VMware snapshotting is a wonderful and powerful technology that affords IT and Developer staff great flexibility and recovery options with virtual machines (VMs) that weren’t so flexible with physical machines or flat out did not exist. With this technology comes the responsibility of using it properly and knowing its limitations. Snapshots have a shelf life that varies somewhere between the moment the snapshot was created and infinity. Boy, that was real helpful wasn’t it?
Let me see if I can explain a little better. When a snapshot is created, a delta file is created on the VMFS volume and in the folder where the VM resides. The initial size of the delta file is 16MB. The purpose of the delta file is to maintain the delta changes to virtual disks since the snapshot was taken. This would be any disk write I/O activity inside the guest VM OS.

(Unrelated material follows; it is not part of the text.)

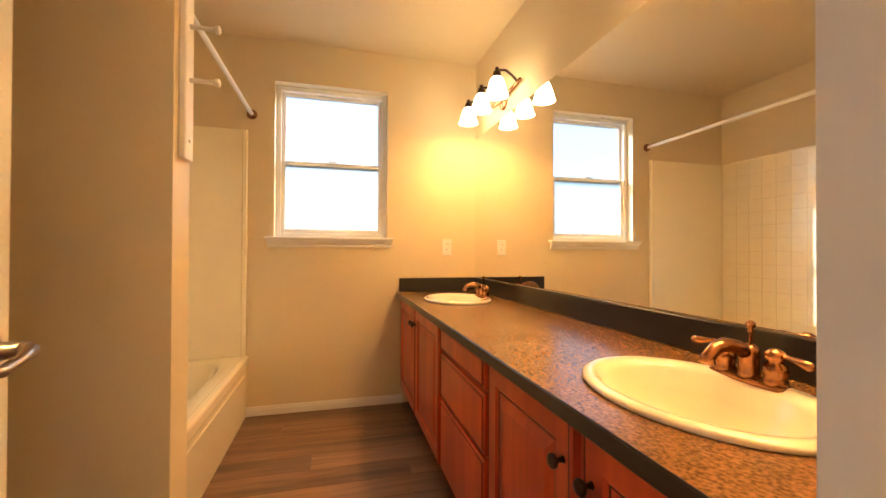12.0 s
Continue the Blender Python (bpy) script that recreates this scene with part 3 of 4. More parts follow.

Disk write I/O inside a guest VM may be seldom or it may be very active. It depends on the role of the VM and more specifically the software and features installed inside the VM. When the initial 16MB delta file fills to capacity with the delta changes it maintains, it dynamically increases its size by another 16MB. Once again, if and when the delta file fills to capacity with delta changes, it grows by another 16MB. For those who excel in math, our delta file is now 48MB in size. Do you see the pattern? The delta file will continue to grow in 16MB increments to a maximum size of the parent file (and in some cases very rapidly!) unless one of a few conditions is met:
- Someone closes the snapshot
- Someone creates an additional child snapshot (perpetuating a potential problem)
- The snapshot file somehow becomes corrupted before or during closing of the snapshot (bad news)
- The VMFS volume where the VM and delta file are stored runs out of available storage space (update your resume. All other VMs on the same VMFS volume, snapshotted or not, as well as VMKernel swap and VM logs are now also out of write space)
Let’s connect the dots. The amount of time a snapshot should be left open is going to vary because of factors identified above. The amount of available VMFS storage, the rate at which the delta file is growing since the VM was snapped, number of VMDKs snapped, decaying VM disk performance as the delta file becomes fragmented across non-contiguous spots on disk, time to recovery if the snapshot is lost and the VM has to be restored, your personal comfort level, etc. To compound the anxiety, there are likely other VI administrators in your shop or automated backups creating and leaving snapshots open that you are unaware of on a regular basis. The urgency to have all open snapshots on your radar has increased.
Unfortunately in the current builds, VMware doesn’t give us real good (or automated) visibility of open snapshots. I liken it to handing a loaded gun to a child – it’s only a matter of time before an accident happens. That analogy is quite extreme but it gets my point across on the importance of preventing such an accident from happening. What we have right now from the Virtual Infrastructure Client console (as well as a few of the hosted product consoles) is called the Snapshot Manager. Snapshot Manager displays open snapshots and their hierarchy – but only when we open Snapshot Manager and that’s on a VM by VM basis. Very tedious.
So how do we gain better visibility of snapshots that’s not going to tie up a bunch of our valuable time? Fortunately there are some good 3rd party solutions available for free to help us out. A few that I like are Xtravirt’s Snaphunter, RVTools, and Hyper9.
Snaphunter is a simple piece of code that you install on an ESX host and schedule scanning and emailed reports via CRON. I get two Snaphunter reports emailed to me daily at noon (1 for PROD storage, 1 for DEV storage):
RVTools is a .NET Windows application that you can run from your desktop and get visibility of all VMs managed by a VirtualCenter instance. In addition to snapshots, RVTools shows a bunch of other cool stuff. This utility is worth checking out:
Hyper9 is an up and coming enterprise architected product (currently in beta, GA to release in early 2009) which will report on open snapshots as well as a many other facets of the virtual infrastructure:
Snapshots are so easy to create and there in and of itself lies its Achilles heel – snapshot sprawl and lack of native tools from VMware to keep them under control and keep us safe from danger.
Go forth and virtualize – but let’s be safe out there.